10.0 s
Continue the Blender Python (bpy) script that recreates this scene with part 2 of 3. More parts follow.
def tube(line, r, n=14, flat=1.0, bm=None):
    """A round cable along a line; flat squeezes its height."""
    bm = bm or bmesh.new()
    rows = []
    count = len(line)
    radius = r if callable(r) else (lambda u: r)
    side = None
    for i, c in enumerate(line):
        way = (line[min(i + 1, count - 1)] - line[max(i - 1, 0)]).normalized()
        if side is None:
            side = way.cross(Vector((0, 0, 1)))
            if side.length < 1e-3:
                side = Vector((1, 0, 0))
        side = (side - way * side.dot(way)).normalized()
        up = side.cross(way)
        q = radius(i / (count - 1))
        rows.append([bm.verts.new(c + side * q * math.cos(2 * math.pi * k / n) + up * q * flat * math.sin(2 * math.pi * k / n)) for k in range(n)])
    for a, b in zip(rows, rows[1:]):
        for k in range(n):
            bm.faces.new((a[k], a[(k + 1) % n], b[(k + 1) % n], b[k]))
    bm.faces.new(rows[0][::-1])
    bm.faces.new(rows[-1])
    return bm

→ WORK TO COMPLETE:
Repeat the listing in full, keeping every line exactly as it is.

→ RESPONSE TO THIS TASK:
10.0 s
Continue the Blender Python (bpy) script that recreates this scene with part 2 of 3. More parts follow.
def tube(line, r, n=14, flat=1.0, bm=None):
    """A round cable along a line; flat squeezes its height."""
    bm = bm or bmesh.new()
    rows = []
    count = len(line)
    radius = r if callable(r) else (lambda u: r)
    side = None
    for i, c in enumerate(line):
        way = (line[min(i + 1, count - 1)] - line[max(i - 1, 0)]).normalized()
        if side is None:
            side = way.cross(Vector((0, 0, 1)))
            if side.length < 1e-3:
                side = Vector((1, 0, 0))
        side = (side - way * side.dot(way)).normalized()
        up = side.cross(way)
        q = radius(i / (count - 1))
        rows.append([bm.verts.new(c + side * q * math.cos(2 * math.pi * k / n) + up * q * flat * math.sin(2 * math.pi * k / n)) for k in range(n)])
    for a, b in zip(rows, rows[1:]):
        for k in range(n):
            bm.faces.new((a[k], a[(k + 1) % n], b[(k + 1) % n], b[k]))
    bm.faces.new(rows[0][::-1])
    bm.faces.new(rows[-1])
    return bm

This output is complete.